### EXERCISE PROMPT
Within the data that follows, set down exactly the lines from the one containing "return Matrix.Translation(eye) @" through the one containing "scene.view_settings.keyframe_insert(path, frame=frame(t))", both ends included.

### PROVIDED DATA
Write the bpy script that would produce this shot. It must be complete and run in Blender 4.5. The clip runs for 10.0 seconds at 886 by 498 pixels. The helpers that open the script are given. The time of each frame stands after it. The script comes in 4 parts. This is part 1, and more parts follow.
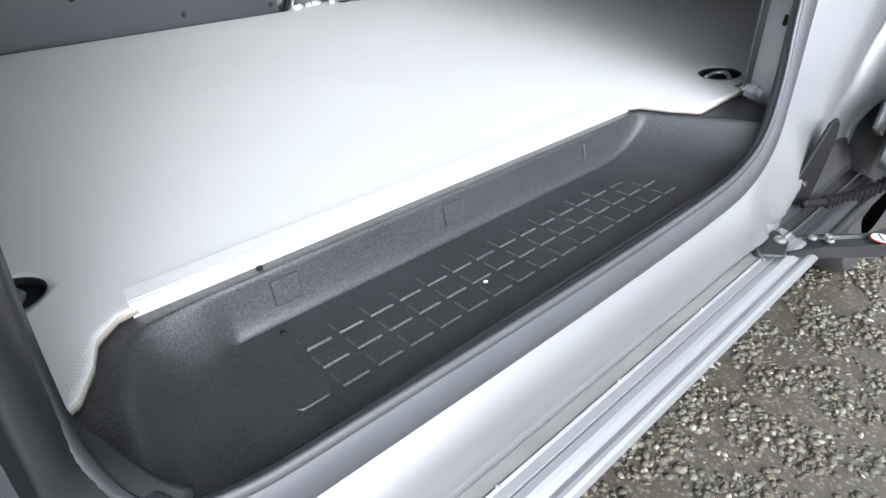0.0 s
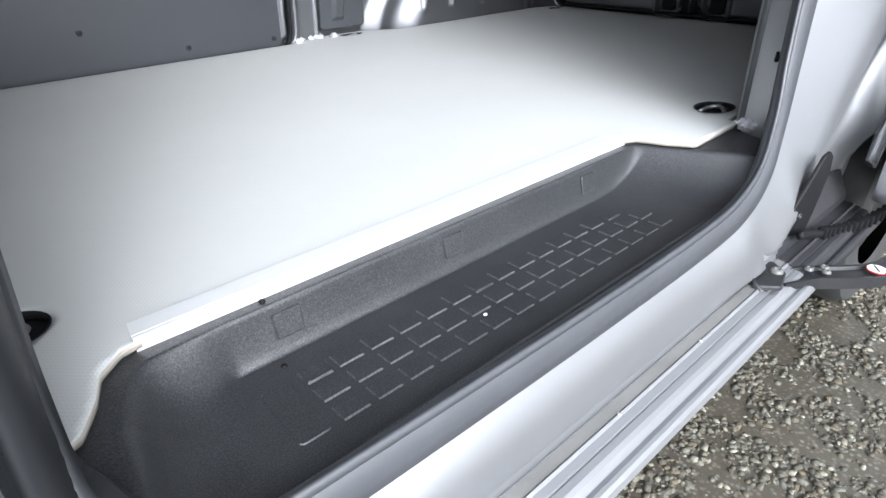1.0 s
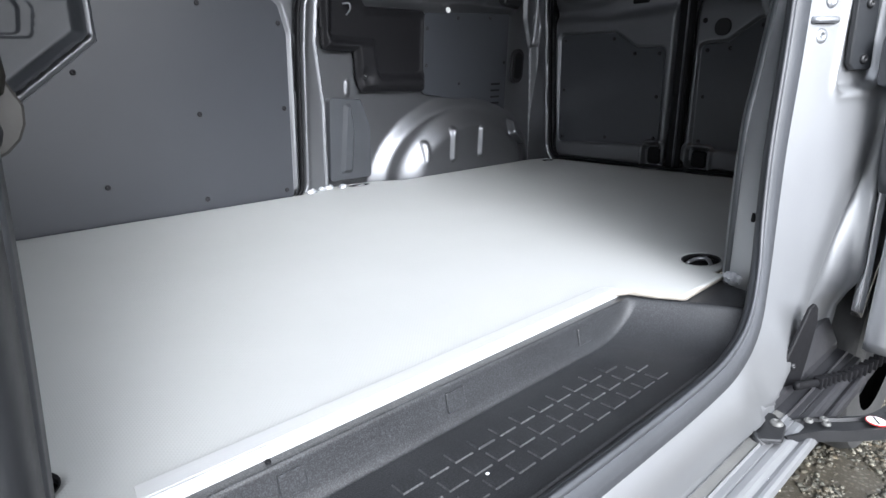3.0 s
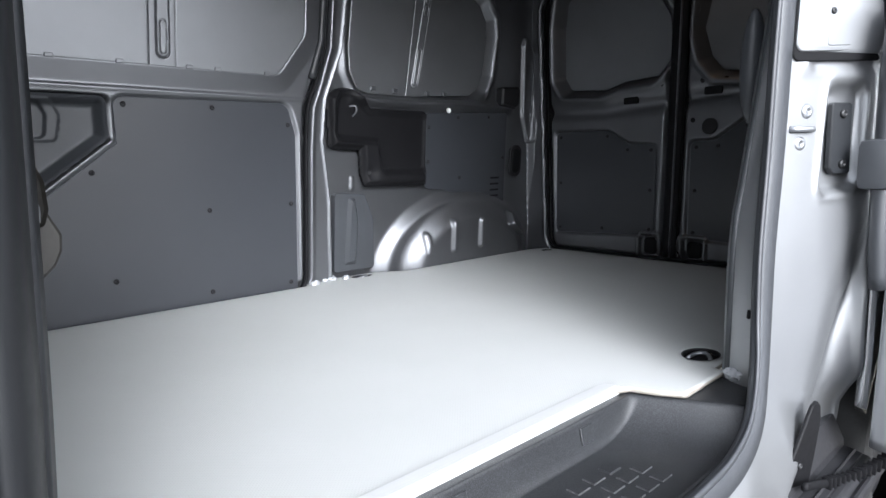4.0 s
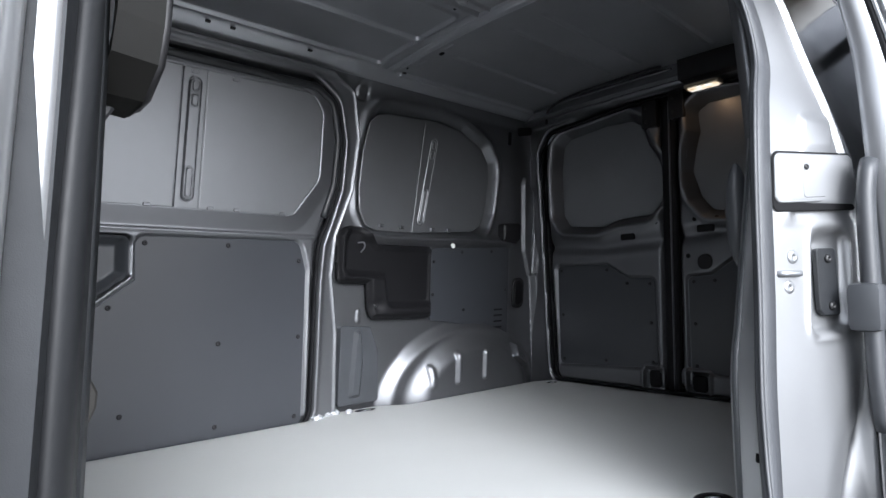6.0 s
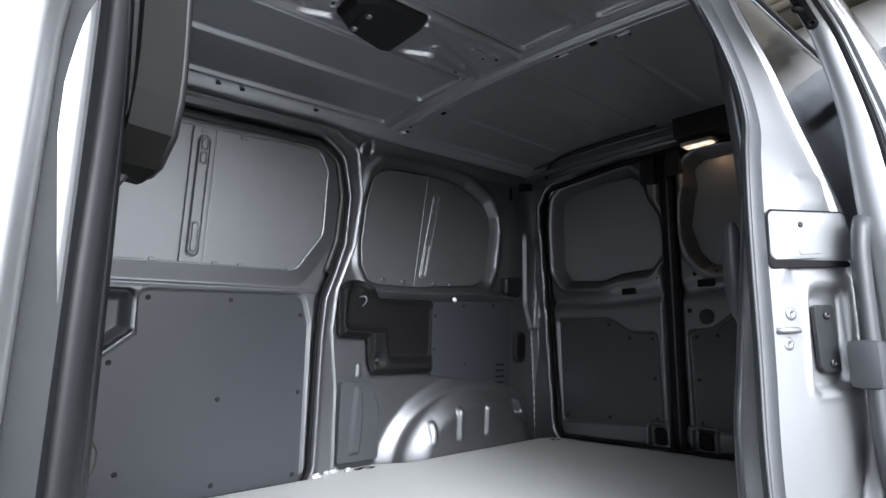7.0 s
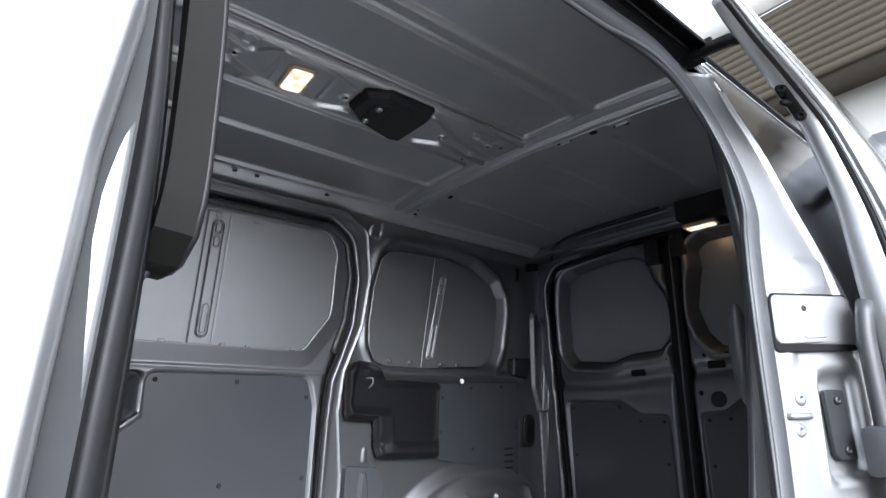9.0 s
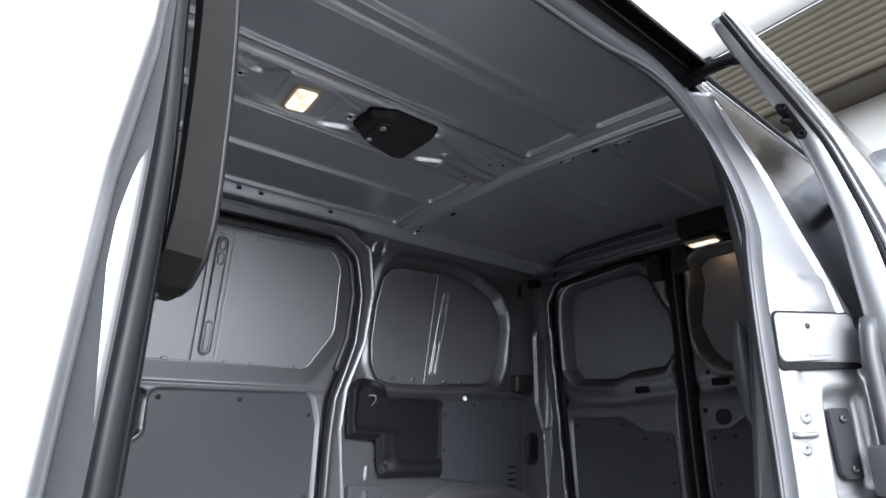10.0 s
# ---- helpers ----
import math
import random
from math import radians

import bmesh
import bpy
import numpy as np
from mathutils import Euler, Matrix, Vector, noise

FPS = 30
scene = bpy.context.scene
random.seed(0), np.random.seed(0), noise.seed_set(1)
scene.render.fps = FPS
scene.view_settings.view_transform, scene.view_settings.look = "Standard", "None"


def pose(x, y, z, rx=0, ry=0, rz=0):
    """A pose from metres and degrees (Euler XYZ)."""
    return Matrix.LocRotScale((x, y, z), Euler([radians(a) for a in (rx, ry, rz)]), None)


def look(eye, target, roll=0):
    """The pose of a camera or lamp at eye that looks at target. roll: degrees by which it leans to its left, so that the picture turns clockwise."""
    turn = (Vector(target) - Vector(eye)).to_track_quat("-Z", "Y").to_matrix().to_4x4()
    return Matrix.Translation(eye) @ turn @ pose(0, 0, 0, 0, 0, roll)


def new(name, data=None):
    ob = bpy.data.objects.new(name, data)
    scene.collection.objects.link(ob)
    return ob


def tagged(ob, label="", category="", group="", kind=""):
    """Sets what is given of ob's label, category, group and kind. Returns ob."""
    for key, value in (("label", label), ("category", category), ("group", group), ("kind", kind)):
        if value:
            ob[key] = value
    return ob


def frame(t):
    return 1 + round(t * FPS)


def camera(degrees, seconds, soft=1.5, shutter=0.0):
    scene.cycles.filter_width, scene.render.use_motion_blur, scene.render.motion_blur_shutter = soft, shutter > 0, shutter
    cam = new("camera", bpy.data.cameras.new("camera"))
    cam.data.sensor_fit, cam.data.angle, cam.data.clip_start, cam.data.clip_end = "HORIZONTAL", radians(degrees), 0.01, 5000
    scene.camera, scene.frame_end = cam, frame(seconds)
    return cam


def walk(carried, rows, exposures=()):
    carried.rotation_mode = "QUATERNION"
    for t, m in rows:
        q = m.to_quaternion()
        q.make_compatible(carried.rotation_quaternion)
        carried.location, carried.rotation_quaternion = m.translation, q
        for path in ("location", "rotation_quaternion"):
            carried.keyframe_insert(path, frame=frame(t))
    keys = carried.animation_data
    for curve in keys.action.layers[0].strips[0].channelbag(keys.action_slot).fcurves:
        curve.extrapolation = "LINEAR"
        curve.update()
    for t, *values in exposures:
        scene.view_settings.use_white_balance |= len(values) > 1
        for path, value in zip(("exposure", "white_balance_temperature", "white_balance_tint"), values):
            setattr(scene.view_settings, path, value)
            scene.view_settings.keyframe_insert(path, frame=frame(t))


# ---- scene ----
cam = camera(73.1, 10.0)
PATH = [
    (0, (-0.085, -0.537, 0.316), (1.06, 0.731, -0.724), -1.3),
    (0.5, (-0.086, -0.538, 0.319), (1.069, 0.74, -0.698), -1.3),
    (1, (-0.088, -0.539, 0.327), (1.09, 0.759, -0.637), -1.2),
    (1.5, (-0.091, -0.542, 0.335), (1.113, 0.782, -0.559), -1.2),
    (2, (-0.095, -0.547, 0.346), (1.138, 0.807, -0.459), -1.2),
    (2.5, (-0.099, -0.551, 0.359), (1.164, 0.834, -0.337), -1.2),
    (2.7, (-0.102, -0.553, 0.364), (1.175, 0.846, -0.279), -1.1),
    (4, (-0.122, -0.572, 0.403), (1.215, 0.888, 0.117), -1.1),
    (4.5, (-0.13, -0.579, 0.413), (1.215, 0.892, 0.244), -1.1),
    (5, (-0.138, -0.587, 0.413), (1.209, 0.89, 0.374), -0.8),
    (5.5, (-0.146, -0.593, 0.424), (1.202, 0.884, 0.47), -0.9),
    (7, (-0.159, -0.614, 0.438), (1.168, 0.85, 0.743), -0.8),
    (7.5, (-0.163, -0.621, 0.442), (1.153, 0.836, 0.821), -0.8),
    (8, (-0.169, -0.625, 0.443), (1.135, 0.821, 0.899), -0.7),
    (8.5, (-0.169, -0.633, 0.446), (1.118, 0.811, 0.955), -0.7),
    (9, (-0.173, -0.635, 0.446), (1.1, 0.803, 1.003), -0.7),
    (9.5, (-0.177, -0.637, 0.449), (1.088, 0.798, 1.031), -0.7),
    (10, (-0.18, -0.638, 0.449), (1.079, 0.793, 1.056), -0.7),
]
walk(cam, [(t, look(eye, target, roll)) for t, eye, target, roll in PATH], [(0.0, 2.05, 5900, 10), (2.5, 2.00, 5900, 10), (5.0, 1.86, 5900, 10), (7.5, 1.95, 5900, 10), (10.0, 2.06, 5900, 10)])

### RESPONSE
    return Matrix.Translation(eye) @ turn @ pose(0, 0, 0, 0, 0, roll)


def new(name, data=None):
    ob = bpy.data.objects.new(name, data)
    scene.collection.objects.link(ob)
    return ob


def tagged(ob, label="", category="", group="", kind=""):
    """Sets what is given of ob's label, category, group and kind. Returns ob."""
    for key, value in (("label", label), ("category", category), ("group", group), ("kind", kind)):
        if value:
            ob[key] = value
    return ob


def frame(t):
    return 1 + round(t * FPS)


def camera(degrees, seconds, soft=1.5, shutter=0.0):
    scene.cycles.filter_width, scene.render.use_motion_blur, scene.render.motion_blur_shutter = soft, shutter > 0, shutter
    cam = new("camera", bpy.data.cameras.new("camera"))
    cam.data.sensor_fit, cam.data.angle, cam.data.clip_start, cam.data.clip_end = "HORIZONTAL", radians(degrees), 0.01, 5000
    scene.camera, scene.frame_end = cam, frame(seconds)
    return cam


def walk(carried, rows, exposures=()):
    carried.rotation_mode = "QUATERNION"
    for t, m in rows:
        q = m.to_quaternion()
        q.make_compatible(carried.rotation_quaternion)
        carried.location, carried.rotation_quaternion = m.translation, q
        for path in ("location", "rotation_quaternion"):
            carried.keyframe_insert(path, frame=frame(t))
    keys = carried.animation_data
    for curve in keys.action.layers[0].strips[0].channelbag(keys.action_slot).fcurves:
        curve.extrapolation = "LINEAR"
        curve.update()
    for t, *values in exposures:
        scene.view_settings.use_white_balance |= len(values) > 1
        for path, value in zip(("exposure", "white_balance_temperature", "white_balance_tint"), values):
            setattr(scene.view_settings, path, value)
            scene.view_settings.keyframe_insert(path, frame=frame(t))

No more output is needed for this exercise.